WHAT IS EXPECTED:
Extract every line that includes the string "Python".

DATA SHOWN:
··········

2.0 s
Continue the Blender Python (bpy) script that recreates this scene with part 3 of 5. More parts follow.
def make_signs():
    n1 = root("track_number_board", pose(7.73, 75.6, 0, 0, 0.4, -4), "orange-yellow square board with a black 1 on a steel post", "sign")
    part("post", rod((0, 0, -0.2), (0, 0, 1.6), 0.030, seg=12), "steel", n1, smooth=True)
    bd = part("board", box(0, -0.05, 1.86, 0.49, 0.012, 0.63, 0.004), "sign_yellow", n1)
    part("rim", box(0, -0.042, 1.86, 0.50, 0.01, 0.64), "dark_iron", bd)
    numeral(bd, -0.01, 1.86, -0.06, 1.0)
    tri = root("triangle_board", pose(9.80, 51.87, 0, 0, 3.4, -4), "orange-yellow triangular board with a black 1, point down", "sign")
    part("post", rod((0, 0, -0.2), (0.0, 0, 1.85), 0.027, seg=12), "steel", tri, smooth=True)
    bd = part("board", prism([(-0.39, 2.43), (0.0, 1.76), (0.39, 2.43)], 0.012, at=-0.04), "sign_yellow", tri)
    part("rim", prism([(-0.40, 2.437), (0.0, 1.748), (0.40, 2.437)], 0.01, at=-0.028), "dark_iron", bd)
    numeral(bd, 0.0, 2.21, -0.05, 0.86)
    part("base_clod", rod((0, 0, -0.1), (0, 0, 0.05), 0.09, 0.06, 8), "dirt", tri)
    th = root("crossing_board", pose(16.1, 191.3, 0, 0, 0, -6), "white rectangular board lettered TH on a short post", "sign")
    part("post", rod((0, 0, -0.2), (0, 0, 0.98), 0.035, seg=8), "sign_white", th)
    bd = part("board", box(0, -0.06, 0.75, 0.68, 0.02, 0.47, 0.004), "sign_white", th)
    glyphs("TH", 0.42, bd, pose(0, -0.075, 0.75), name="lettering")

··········

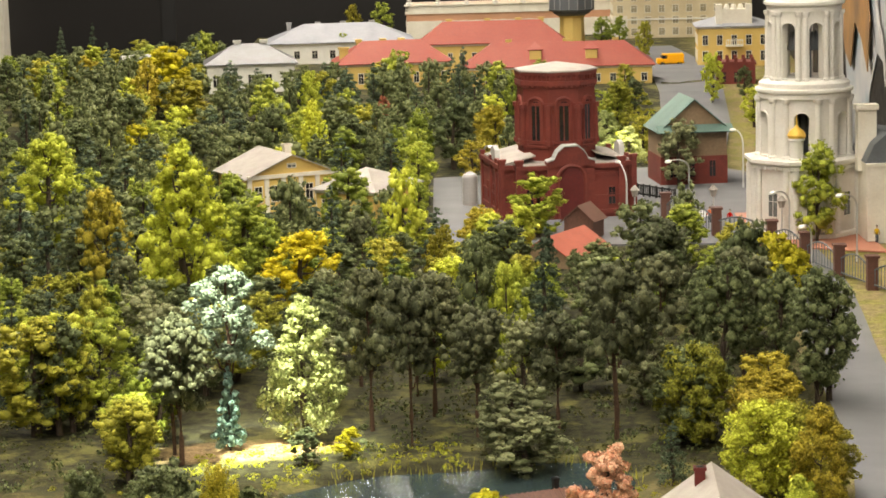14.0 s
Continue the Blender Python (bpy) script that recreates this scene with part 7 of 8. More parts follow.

··········

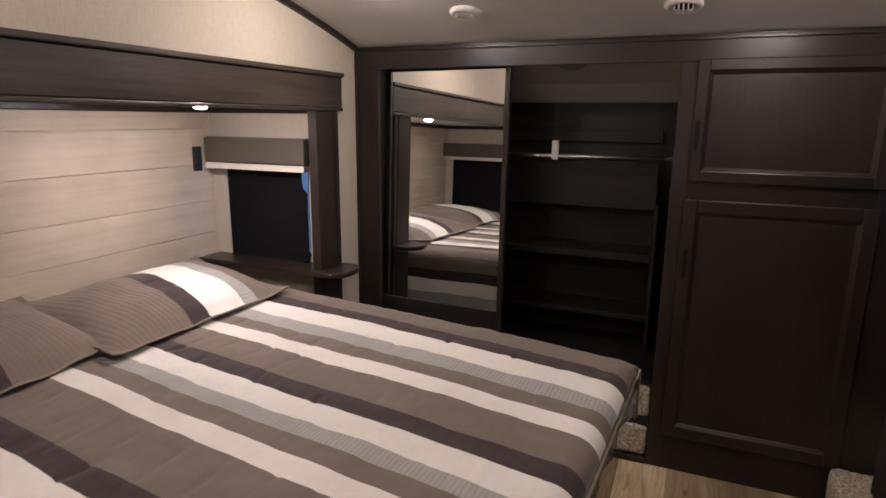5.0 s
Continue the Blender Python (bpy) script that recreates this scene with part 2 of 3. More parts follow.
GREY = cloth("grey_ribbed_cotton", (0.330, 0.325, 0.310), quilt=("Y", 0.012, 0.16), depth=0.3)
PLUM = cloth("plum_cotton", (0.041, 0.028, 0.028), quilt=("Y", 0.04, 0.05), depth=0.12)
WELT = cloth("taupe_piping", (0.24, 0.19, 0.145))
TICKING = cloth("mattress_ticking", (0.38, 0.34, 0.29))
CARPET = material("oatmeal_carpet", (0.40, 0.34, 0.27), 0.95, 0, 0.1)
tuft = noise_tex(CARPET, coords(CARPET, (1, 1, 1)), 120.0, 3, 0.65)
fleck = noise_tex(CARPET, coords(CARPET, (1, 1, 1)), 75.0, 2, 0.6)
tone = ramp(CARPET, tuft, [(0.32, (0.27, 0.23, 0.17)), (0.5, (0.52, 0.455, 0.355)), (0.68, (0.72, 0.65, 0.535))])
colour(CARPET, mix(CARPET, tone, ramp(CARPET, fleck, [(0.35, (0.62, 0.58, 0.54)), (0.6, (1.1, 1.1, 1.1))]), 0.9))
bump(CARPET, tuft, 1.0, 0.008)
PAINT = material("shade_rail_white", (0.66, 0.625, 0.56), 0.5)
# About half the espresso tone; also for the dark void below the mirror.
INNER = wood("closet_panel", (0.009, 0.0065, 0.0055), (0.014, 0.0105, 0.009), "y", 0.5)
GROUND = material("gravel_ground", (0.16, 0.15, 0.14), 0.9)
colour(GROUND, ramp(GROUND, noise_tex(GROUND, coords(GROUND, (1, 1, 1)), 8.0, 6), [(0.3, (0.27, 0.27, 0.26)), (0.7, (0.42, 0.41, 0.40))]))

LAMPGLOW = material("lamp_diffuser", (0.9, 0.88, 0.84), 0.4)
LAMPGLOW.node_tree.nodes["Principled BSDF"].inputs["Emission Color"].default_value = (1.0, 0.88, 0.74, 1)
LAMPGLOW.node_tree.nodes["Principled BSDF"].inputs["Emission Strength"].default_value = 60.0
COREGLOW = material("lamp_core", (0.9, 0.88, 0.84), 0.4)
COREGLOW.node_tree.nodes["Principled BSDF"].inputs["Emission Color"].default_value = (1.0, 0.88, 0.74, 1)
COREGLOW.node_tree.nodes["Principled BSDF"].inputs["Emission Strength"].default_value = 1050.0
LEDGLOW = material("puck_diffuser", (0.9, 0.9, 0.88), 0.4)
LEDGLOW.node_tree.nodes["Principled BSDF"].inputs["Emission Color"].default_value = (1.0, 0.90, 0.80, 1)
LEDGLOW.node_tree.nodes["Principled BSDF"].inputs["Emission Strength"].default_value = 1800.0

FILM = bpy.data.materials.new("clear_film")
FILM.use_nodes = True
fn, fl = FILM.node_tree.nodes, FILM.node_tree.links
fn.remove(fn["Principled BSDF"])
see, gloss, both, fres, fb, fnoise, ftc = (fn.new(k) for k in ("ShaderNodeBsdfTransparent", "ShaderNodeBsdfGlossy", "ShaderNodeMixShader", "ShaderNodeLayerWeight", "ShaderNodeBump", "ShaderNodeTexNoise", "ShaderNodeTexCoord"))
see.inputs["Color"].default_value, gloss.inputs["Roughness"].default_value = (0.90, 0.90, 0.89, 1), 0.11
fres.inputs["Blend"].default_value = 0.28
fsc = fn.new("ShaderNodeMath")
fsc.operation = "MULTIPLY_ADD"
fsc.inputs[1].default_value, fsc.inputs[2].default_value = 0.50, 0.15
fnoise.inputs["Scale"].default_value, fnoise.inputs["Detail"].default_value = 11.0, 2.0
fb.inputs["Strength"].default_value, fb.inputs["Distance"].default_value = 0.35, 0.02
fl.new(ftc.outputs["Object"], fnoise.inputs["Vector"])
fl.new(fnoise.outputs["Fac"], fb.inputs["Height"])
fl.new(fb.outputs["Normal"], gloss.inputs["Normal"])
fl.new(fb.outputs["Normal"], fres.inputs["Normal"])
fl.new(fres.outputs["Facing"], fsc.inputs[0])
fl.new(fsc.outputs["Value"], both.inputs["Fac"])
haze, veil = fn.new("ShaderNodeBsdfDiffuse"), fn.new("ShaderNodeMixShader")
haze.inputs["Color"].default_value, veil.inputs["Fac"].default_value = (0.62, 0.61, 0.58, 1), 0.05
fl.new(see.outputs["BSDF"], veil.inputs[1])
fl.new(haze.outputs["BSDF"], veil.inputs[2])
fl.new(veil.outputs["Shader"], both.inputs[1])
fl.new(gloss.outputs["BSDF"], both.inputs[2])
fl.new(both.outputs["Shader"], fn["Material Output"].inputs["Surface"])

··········

SOLUTION FOR THIS EXERCISE:
Continue the Blender Python (bpy) script that recreates this scene with part 3 of 5. More parts follow.
Continue the Blender Python (bpy) script that recreates this scene with part 7 of 8. More parts follow.
Continue the Blender Python (bpy) script that recreates this scene with part 2 of 3. More parts follow.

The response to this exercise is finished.